One thing keeping customers away from Hoang’s business is the physical condition of Lake Street. Before, she drew customers who happened to be in the area shopping and running errands. But now, with buildings like the Walgreens and bank that once stood near her shop gone, people don’t have as much of a reason to drop by.
Hoang knows that efforts to rebuild the area are under way. The Karmel Mall across the street, for example, is currently building a giant addition. But it’s going slowly.
“They need to make it look appealing again, and just not like a whole bunch of missing buildings,” Hoang said.
Sharkey said much of this is a perception issue. The city could help fix it by cleaning up litter in the streets and helping businesses take boards off their windows, she said.
As for crime and safety, the biggest concern Sharkey said she hears is the slow response time from police officers after 911 calls. For her part, Hoang said she hasn’t experienced crime firsthand, but she’s seen an increase since last summer. She said she still sees police cars patrolling the area, though.
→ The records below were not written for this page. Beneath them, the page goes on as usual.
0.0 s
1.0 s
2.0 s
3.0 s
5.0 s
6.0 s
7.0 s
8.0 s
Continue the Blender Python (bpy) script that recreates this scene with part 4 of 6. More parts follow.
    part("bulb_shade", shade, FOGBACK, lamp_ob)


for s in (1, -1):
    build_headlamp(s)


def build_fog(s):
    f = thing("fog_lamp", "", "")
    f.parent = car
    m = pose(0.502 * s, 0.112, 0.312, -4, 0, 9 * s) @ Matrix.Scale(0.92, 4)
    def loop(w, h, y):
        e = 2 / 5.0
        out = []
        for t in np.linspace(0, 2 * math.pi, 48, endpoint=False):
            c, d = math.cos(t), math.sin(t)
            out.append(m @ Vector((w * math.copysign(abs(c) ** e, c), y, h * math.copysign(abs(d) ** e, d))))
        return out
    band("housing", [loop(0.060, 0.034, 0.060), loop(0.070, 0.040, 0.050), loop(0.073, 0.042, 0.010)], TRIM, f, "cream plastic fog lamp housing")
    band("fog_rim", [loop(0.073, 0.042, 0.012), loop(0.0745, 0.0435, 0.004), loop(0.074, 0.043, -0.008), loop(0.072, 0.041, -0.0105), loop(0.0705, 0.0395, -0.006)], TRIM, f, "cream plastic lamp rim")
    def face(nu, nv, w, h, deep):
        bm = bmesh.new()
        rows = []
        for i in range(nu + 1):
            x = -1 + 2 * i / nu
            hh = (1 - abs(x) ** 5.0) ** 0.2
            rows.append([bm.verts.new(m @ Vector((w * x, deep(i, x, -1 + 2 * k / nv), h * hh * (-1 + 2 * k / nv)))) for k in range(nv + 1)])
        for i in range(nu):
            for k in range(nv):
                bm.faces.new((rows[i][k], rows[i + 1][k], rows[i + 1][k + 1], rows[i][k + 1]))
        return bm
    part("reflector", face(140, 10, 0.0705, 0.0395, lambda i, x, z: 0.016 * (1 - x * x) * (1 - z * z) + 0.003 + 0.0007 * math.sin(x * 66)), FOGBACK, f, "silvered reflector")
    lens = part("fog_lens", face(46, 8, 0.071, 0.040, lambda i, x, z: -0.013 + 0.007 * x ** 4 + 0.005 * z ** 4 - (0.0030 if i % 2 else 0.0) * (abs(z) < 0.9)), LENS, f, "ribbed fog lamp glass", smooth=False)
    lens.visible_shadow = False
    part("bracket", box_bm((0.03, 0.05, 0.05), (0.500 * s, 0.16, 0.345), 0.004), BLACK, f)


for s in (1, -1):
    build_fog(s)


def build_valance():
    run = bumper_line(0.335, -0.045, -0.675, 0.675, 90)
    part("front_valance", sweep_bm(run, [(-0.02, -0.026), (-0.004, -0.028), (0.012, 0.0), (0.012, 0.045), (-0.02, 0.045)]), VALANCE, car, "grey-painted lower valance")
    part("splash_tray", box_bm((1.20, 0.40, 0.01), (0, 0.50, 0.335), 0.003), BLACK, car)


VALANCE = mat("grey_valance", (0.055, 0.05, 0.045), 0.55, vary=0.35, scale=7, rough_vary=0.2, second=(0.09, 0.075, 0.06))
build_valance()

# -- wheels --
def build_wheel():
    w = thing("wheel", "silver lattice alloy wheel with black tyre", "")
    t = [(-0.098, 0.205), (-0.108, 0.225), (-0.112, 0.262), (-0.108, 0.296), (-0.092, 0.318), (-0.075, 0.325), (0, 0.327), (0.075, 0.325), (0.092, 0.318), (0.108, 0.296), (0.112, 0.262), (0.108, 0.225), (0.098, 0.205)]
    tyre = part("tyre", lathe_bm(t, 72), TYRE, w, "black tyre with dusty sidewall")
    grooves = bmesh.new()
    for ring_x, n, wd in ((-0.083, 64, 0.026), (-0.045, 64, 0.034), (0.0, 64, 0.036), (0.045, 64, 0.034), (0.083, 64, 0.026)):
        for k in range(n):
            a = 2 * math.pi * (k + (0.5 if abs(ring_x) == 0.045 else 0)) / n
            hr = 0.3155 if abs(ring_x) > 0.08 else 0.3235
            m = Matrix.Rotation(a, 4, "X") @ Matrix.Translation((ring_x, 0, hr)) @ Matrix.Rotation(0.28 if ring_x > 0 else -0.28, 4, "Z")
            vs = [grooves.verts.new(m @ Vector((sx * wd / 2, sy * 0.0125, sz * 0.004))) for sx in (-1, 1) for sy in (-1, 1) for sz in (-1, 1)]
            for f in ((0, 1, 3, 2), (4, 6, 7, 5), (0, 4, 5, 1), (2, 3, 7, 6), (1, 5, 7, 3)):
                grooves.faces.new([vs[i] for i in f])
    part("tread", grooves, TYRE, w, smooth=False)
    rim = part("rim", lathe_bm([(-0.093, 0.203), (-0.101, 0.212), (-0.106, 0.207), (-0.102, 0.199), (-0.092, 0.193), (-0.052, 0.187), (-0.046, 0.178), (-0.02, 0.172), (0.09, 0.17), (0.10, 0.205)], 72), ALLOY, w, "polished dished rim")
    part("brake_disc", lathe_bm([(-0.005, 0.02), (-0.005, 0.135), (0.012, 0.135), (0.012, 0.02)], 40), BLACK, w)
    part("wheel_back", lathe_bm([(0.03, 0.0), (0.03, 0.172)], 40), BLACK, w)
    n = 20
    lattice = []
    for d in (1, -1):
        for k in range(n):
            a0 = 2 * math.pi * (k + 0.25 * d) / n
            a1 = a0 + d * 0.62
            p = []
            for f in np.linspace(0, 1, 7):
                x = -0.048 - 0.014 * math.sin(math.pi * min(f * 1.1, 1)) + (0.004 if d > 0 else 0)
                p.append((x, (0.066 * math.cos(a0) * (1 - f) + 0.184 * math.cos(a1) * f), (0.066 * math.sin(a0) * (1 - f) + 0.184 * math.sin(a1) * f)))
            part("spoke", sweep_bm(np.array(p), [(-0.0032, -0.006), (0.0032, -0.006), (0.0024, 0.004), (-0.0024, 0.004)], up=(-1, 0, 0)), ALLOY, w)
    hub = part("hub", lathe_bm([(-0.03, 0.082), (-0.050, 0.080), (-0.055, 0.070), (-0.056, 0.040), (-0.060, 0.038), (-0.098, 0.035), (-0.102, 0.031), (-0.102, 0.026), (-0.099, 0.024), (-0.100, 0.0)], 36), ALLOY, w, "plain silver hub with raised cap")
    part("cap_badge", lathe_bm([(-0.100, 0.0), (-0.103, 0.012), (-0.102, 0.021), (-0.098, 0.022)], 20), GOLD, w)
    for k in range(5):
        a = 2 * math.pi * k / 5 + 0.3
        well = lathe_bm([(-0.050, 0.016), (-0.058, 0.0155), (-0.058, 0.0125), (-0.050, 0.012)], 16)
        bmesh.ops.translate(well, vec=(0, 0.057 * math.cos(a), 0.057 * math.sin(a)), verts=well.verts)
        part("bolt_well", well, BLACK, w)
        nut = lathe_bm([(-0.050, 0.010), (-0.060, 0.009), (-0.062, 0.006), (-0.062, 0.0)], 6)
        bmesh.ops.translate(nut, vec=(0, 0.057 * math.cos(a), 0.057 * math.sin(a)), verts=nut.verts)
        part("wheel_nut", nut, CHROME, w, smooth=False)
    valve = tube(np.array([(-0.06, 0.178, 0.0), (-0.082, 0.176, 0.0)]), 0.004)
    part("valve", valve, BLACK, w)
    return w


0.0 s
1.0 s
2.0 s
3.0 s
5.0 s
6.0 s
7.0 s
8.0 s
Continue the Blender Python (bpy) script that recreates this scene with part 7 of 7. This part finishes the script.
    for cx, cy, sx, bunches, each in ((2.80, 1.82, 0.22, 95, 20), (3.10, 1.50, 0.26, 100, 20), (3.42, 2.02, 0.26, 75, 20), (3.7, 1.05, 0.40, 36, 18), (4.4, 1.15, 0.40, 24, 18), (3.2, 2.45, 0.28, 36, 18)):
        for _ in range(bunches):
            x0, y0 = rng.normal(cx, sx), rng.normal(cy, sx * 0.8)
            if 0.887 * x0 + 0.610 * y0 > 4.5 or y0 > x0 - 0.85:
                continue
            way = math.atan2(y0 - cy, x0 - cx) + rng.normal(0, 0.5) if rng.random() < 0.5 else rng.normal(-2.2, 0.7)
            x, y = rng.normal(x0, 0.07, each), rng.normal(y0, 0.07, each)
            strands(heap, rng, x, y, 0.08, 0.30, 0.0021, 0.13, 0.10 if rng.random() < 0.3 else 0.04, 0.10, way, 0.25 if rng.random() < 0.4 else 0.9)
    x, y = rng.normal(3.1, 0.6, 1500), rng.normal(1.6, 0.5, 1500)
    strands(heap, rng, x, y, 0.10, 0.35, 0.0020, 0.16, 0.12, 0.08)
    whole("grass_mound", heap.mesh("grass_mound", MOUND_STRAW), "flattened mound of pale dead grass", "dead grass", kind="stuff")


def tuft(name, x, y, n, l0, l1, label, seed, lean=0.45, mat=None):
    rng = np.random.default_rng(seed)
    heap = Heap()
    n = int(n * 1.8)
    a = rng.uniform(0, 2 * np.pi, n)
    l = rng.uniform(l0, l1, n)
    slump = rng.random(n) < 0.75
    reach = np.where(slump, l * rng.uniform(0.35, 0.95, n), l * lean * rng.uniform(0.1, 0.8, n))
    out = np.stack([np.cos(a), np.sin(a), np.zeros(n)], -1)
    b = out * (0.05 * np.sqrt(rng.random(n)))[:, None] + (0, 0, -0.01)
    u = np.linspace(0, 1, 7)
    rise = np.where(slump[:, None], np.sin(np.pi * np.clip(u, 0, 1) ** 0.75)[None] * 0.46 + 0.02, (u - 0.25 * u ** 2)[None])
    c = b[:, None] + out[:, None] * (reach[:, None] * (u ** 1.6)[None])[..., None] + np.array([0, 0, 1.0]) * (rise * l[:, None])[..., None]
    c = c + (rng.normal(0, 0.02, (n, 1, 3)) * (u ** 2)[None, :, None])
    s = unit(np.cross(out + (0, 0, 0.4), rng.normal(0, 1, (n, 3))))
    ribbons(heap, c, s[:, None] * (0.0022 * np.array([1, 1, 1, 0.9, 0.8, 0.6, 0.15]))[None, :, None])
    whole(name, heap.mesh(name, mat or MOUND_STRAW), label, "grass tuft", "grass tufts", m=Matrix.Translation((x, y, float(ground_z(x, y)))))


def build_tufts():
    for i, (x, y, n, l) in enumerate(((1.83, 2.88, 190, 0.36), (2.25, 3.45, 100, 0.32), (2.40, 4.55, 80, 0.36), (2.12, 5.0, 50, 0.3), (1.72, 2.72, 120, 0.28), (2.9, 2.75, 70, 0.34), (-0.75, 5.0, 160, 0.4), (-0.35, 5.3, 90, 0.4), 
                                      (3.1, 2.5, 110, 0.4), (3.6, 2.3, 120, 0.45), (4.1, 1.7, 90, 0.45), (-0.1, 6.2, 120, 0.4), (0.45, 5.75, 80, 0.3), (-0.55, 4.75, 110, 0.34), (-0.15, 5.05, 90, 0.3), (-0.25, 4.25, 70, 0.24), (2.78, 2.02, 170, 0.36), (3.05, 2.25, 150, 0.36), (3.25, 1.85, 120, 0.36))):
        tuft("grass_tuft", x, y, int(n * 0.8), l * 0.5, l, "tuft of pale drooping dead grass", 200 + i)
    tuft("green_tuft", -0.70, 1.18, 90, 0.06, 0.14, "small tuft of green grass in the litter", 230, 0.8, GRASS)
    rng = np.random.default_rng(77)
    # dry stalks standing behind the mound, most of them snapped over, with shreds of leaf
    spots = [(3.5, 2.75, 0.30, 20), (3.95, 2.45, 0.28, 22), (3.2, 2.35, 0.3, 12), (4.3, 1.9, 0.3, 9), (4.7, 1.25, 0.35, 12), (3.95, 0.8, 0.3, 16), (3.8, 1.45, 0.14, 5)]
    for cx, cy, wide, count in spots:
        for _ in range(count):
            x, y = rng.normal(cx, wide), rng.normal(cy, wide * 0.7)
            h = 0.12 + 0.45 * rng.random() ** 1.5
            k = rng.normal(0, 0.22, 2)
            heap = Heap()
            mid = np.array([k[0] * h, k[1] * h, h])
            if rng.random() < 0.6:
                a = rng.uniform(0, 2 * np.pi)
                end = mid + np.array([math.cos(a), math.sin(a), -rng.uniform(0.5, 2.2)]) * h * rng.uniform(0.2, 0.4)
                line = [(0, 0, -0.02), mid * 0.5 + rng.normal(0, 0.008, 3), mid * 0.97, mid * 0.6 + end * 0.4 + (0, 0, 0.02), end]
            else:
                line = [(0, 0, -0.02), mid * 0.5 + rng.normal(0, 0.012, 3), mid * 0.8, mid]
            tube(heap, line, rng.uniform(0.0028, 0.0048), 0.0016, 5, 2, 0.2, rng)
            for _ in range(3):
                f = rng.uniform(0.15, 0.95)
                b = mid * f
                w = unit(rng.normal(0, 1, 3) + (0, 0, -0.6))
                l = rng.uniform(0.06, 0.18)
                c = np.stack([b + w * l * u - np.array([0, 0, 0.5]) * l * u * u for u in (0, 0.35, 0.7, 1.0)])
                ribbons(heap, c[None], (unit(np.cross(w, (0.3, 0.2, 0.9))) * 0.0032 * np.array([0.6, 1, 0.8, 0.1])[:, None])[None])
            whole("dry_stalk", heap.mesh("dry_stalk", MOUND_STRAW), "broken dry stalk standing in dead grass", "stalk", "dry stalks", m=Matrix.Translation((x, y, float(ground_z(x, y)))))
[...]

That’s not the case for Barlin Kadiye, who has owned Baarla’s Boutique on Lake Street for the past six years. Barlin’s business is located on the same block as Hassan’s, and she witnessed the same shooting that led to the death at the gas station this past summer.
Barlin has shortened her shop hours because of her worries about crime, closing now between 6 p.m. and 6:30 p.m. rather than 9 p.m. or 9:30 p.m. Every evening after she closes, her husband escorts her to her car. Both Barlin and Hassan said they want to see police officers patrolling the area.
“We’re scared on Lake Street because we don’t have police,” Barlin said.
Securing insurance is a challenge
In some cases, organizations are buying damaged buildings with plans to redevelop them, a point of encouragement for Sharkey. Such is the case for the Colosseum building on Lake Street, which Seward Redesign and a group of investors bought last year for $2 million and are in the early stages of rebuilding and opening. The goal is to make the 85,000 square foot building a showcase for local businesses owned by people of color, just as it was before the civil unrest.
But even in these scenarios, new entrepreneurs are running into similar problems to those that existing business owners are experiencing.
One case in point is finding insurance. In purchasing both Coliseum and a nearby building, Redesign went through rejections from 23 insurance carriers before finding one willing to take them on.
Redesign Project Manager Taylor Smrikárova said the most common reason for rejections from insurance companies revolved around the damage to Colosseum and its surrounding buildings. The building experienced multiple fires on both floors during the summer of 2020, but didn’t completely burn down. Redesign sent a group of people to clean up the building and show that it is still structurally intact.
“It’s messy and it’s a damaged building, so we are still cleaning up the inside,” Smrikárova said.
In the end, Redesign could only secure liability insurance, which covers the owners if something happens to people inside the building rather than damage to the building itself. Now, Redesign is working to raise money for reconstruction with the goal of starting late next spring and a target reopening date the following spring, in 2023.
Clarification and correction: This story has been updated with more complete numbers on Lake Street Council’s financial support for local businesses. Also, the council’s executive director provided revised numbers on financial support for Twin Cities businesses from the state Legislature.